Give an exact copy of every line, leaving images out.
▼
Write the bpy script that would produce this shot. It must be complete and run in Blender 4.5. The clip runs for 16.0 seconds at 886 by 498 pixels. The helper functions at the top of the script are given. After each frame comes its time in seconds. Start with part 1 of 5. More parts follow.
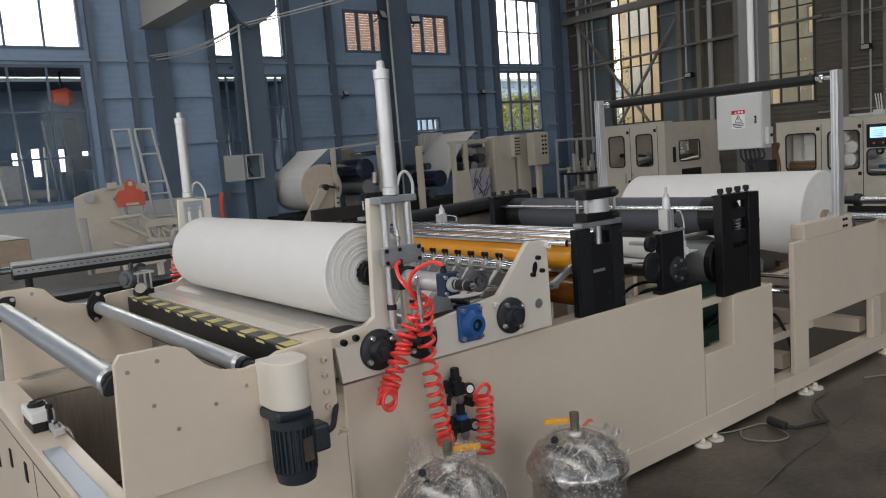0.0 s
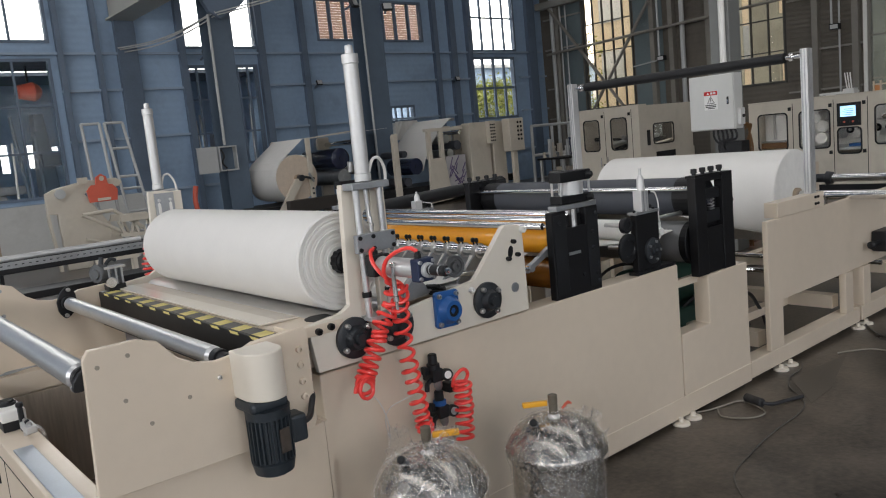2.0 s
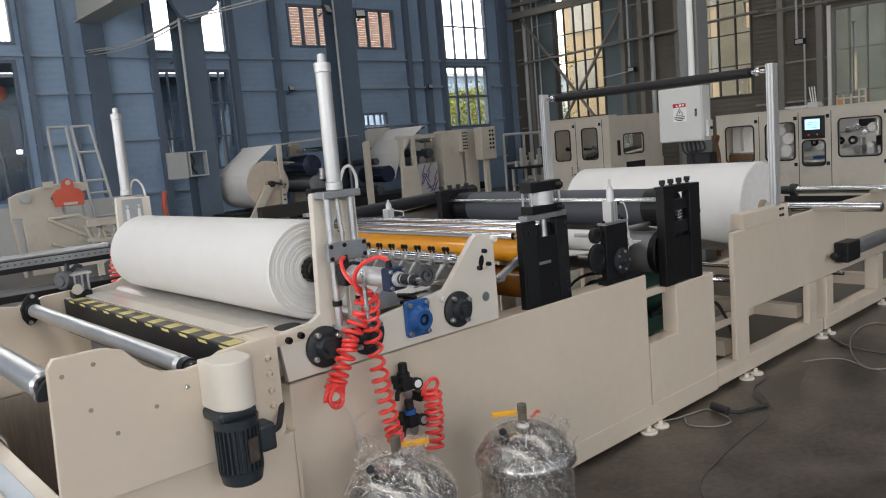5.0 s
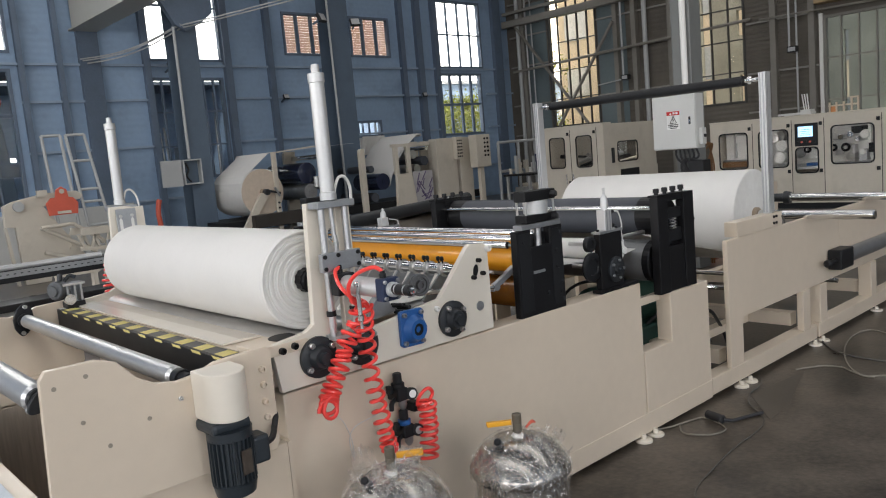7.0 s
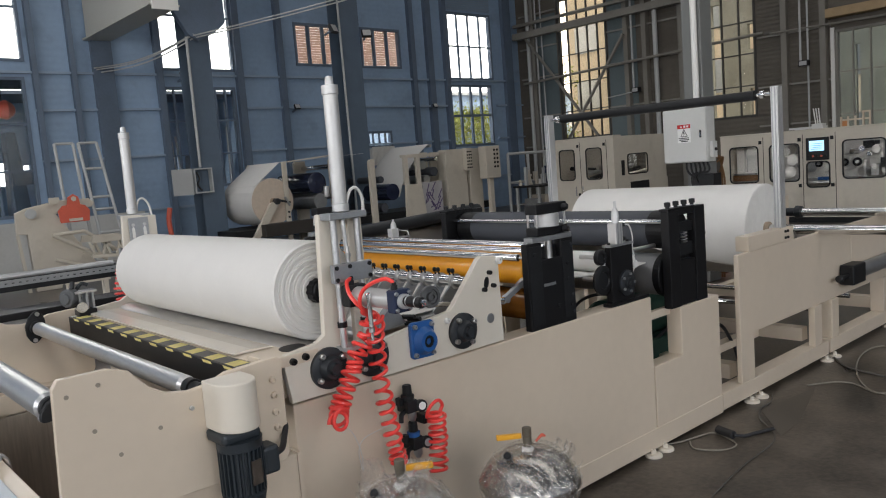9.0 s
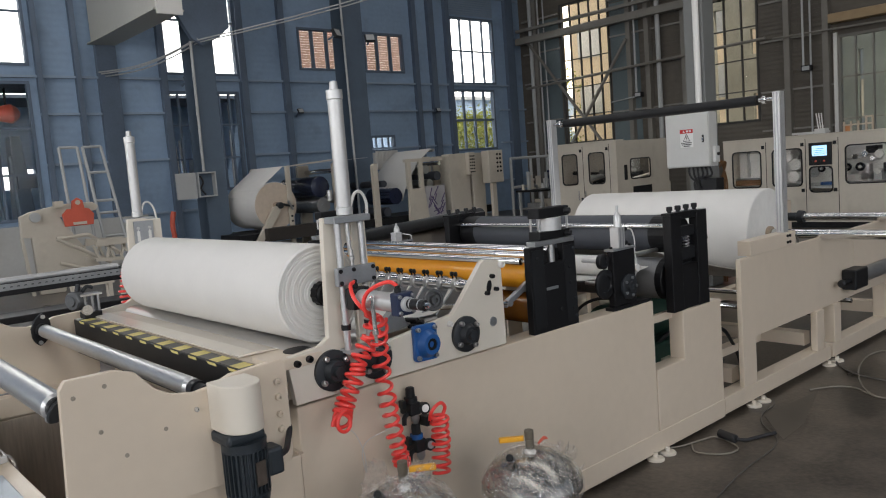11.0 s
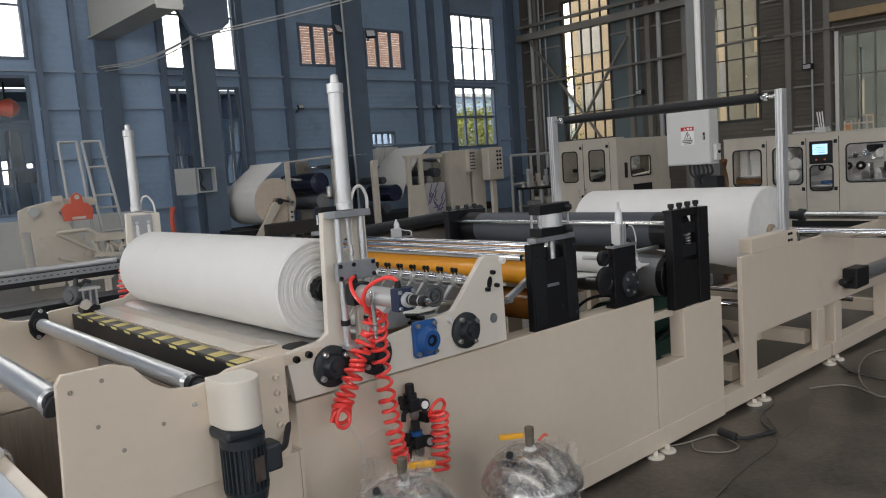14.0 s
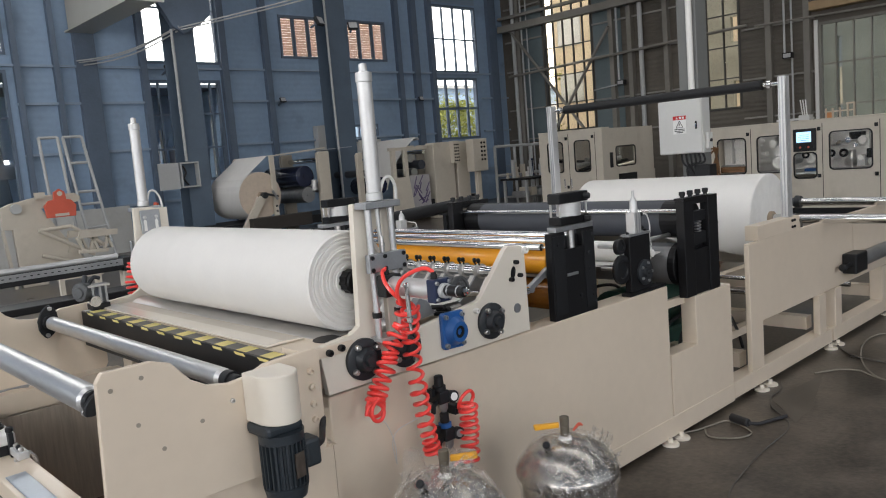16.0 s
▲
#### EXERCISE ANSWER
Write the bpy script that would produce this shot. It must be complete and run in Blender 4.5. The clip runs for 16.0 seconds at 886 by 498 pixels. The helper functions at the top of the script are given. After each frame comes its time in seconds. Start with part 1 of 5. More parts follow.
0.0 s
2.0 s
5.0 s
7.0 s
9.0 s
11.0 s
14.0 s
16.0 s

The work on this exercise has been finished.